Throwback Thursday: Perfection Is the Enemy of Learning
This was originally published in Bob Pike’s Creative Training Techniques Newsletter in May 1993.
The best classroom lessons don’t come out of a quest for perfection
At an early age, it seems, we become creatures driven by the quest for perfection.
What parent has not watched a child struggle with a newly learned task, riding a bike or writing letters of the alphabet, and heard the exasperated words, “I can’t get it right!”
As adults, who among us hasn’t smacked himself on the forehead when a task went awry and thought, “Geez, what a dope I am! Am I ever going to get this right?”
That quest for perfection is a path I think many people follow. I, for one, am guilty of making the pursuit of perfection one of my life’s goals and judging myself based on whether I was “right” or “wrong” in a given situation.
In an attempt to avoid being wrong, then, I have caught myself trying to control any potential learning environment and limiting the risks that I take in it. More often than not, though, I find there is very little I can control in those environments.
That realization leads to frustration, anxiety, and a lot of forehead smacking.
But rarely does any positive learning take place when learners constantly strive to be perfect and beat themselves up over mistakes.
If, however, as learners we could change that orientation and focus on learning from mistakes, we might actually learn a lot more. That doesn’t mean we have to stop trying to do our very best each time we attempt a new skill.

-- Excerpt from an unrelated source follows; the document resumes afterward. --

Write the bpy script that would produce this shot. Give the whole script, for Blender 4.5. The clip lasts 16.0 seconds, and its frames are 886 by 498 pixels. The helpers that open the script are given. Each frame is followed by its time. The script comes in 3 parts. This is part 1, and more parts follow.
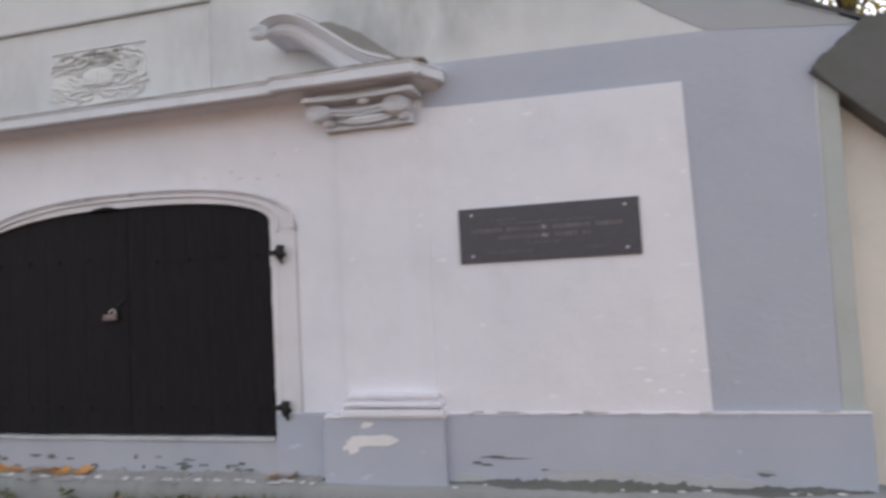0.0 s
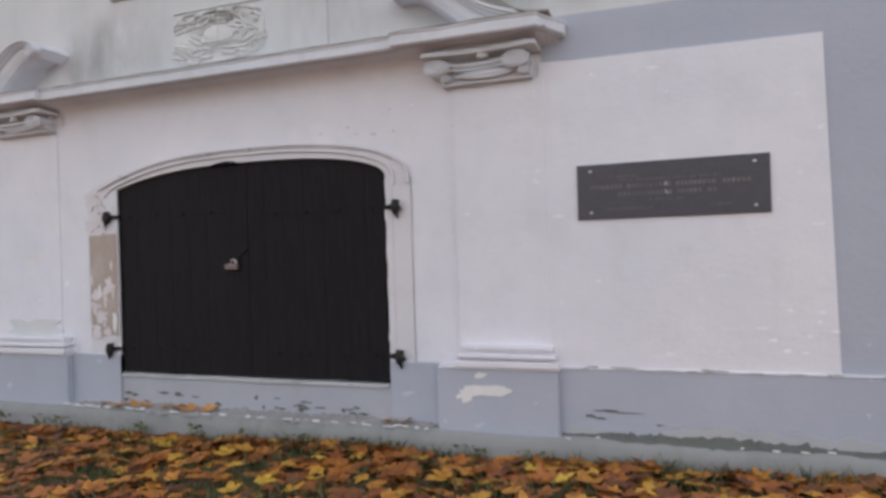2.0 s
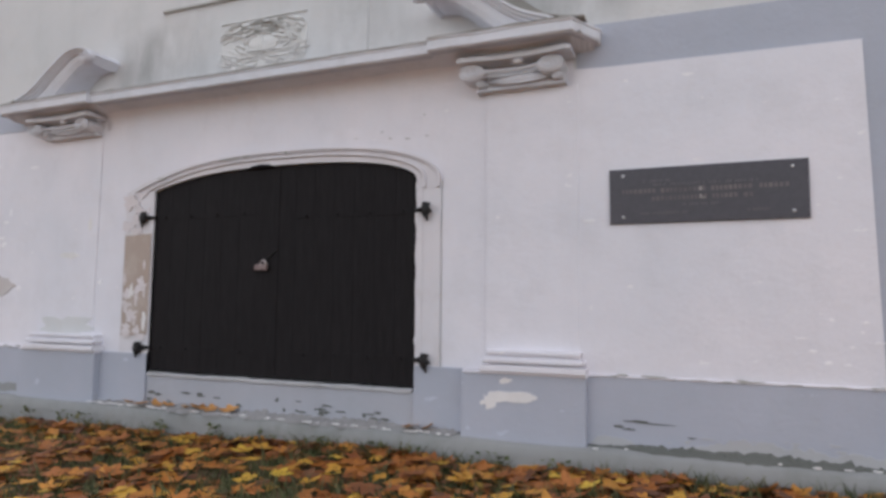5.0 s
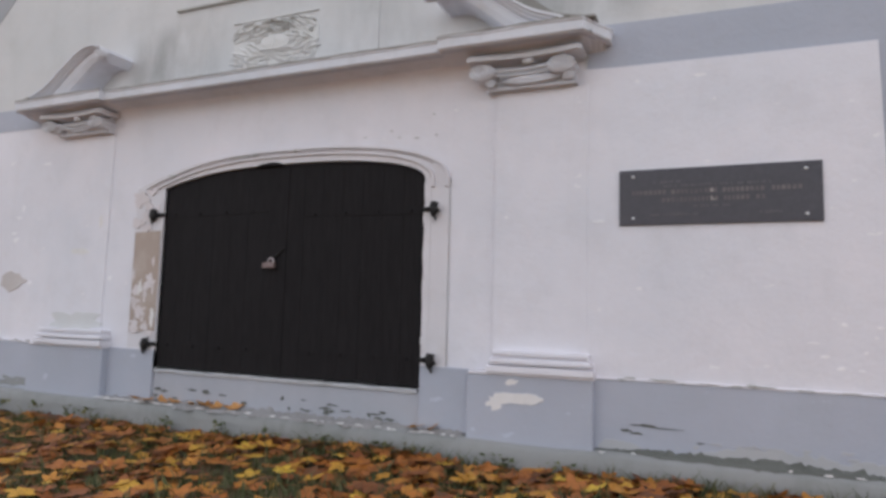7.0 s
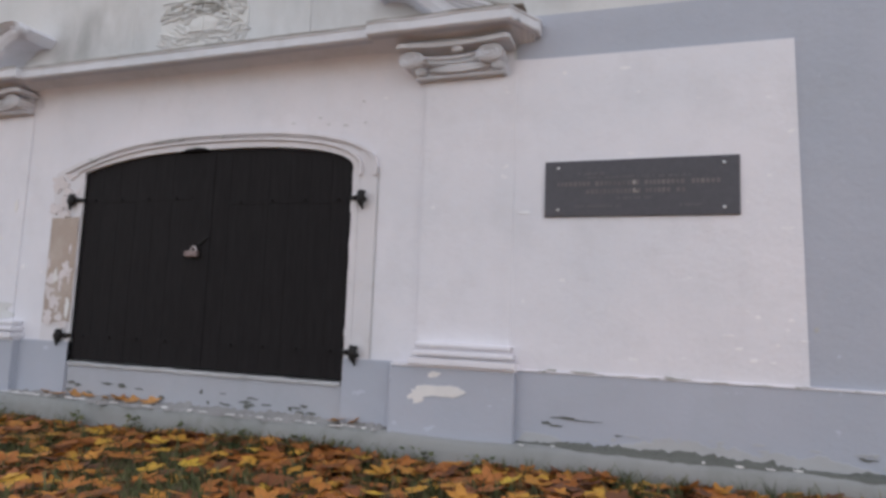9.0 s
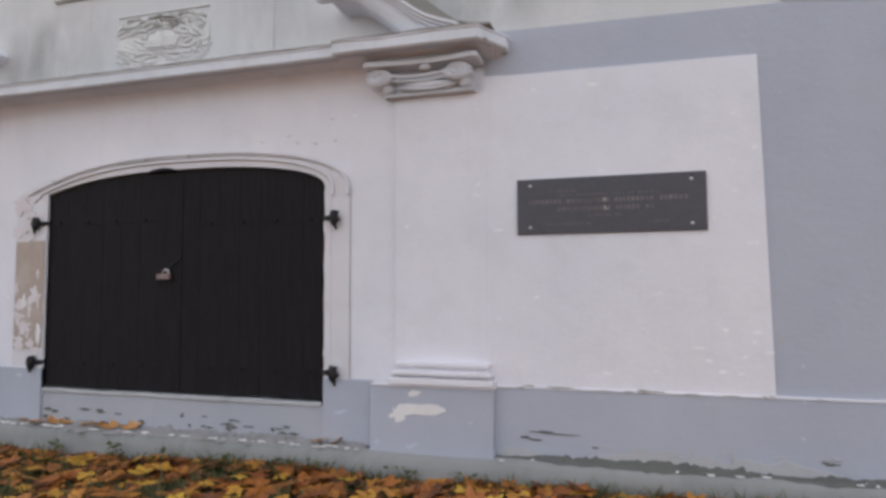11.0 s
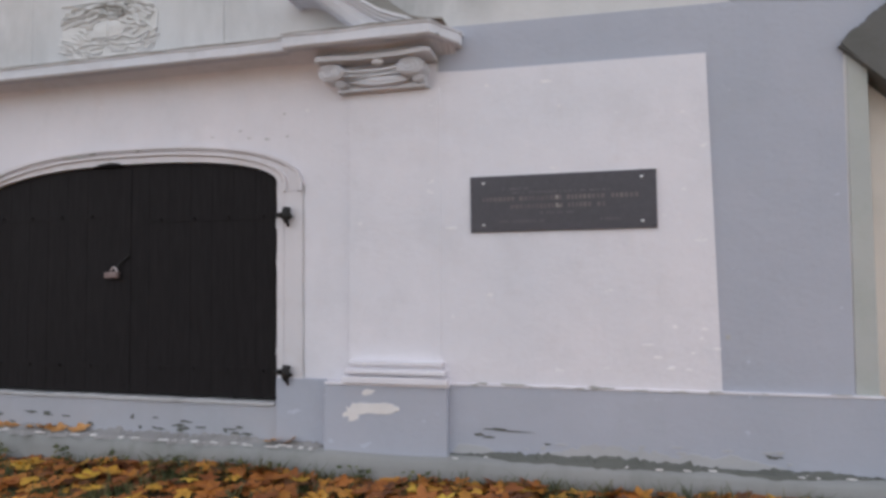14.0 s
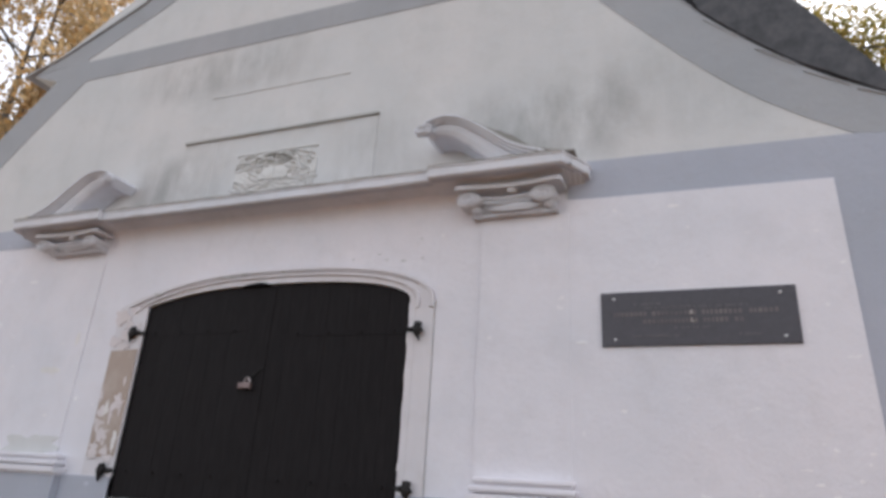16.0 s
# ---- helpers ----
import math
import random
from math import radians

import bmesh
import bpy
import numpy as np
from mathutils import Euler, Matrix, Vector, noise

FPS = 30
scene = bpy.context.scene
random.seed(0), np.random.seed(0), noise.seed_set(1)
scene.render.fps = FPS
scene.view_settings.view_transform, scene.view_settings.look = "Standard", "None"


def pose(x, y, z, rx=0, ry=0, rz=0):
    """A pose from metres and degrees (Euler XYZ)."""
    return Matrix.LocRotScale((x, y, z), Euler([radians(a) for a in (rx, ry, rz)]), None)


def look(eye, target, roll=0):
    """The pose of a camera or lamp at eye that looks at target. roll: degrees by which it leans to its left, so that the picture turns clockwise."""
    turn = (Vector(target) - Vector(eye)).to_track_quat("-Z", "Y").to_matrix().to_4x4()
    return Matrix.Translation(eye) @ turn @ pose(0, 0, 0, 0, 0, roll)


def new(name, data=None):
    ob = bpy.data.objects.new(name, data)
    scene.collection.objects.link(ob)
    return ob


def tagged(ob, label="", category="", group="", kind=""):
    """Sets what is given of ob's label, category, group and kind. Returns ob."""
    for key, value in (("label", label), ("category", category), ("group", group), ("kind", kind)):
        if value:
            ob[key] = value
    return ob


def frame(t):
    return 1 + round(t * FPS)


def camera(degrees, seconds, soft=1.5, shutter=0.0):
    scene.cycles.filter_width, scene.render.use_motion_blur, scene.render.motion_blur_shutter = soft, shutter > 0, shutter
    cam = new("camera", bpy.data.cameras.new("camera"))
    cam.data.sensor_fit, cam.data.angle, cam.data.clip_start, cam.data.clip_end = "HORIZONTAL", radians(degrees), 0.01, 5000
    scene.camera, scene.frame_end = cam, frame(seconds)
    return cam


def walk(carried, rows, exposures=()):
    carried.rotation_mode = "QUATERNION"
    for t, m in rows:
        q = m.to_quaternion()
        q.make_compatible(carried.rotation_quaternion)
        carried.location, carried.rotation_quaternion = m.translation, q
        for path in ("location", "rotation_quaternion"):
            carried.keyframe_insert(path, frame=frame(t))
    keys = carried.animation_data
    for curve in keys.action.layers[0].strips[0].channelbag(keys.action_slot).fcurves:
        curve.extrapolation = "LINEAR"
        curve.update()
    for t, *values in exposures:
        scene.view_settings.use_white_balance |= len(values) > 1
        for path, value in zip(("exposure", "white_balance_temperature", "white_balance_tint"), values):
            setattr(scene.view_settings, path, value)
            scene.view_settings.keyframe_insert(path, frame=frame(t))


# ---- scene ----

It simply means we have to stop making success an all-or-nothing issue and instead focus on incremental improvement with occasional failure as a measure of success.
My personal promise to reform to that line of thinking ultimately means a willingness to take risks and cheerfully make mistakes in the learning process.
But it’s not going to be easy. The reward of learning from mistakes serves to lessen the fear of failure, but it certainly doesn’t make it go away completely.
And that is the fine line trainers walk.
We tell trainees that our classrooms are safe havens in which people can freely err, but the training room is not without its own set of perceived dangers to trainees.
There are plenty of personal and professional pitfalls into which they might fall.
So we need to ask ourselves what we are doing, consciously and unconsciously, to encourage attendees to take risks in the classroom and learn from their mistakes.
Do we structure activities so that risk is encouraged and that failure brings the opportunity to learn?
Or do we rely on “safe” exercises that simply get both us and the trainees through the day?
Do we celebrate all kinds of learning, whether it comes from success or failure?
Those are important questions to consider as we balance our trainees’ needs to seek perfection, but to also accept and learn from their mistakes.
Duane’s Take
Perfection is one of the quiet enemies of learning.
It sounds noble. We want people to do good work. We want them to take the material seriously. We want the skill to matter.
But when perfection becomes the goal, people stop experimenting. They stop asking questions. They stop trying anything that might make them look foolish.
That is deadly in a training room.
Real learning requires some level of risk. Participants have to try the skill before they fully own it. They have to wrestle with the concept, make imperfect attempts, get feedback, adjust, and try again.
The trainer’s job is not to remove all failure from the room.
It is to make failure useful.
That means designing activities where mistakes are expected, visible, and recoverable. It means setting the tone early that practice is not performance. It means helping participants see errors as information, not indictment.
This matters even more today because so many workplaces punish visible mistakes. People learn to protect themselves. They stay quiet. They avoid practice. They wait for someone else to go first.
Then we wonder why training does not transfer.
If we want participants to use new skills on the job, we have to give them a place to stumble safely first.
A classroom that never allows mistakes may feel smooth, but it probably is not producing much growth.
The better question is not, “Did everything go perfectly?”
The better question is, “Did people leave more capable than when they arrived?”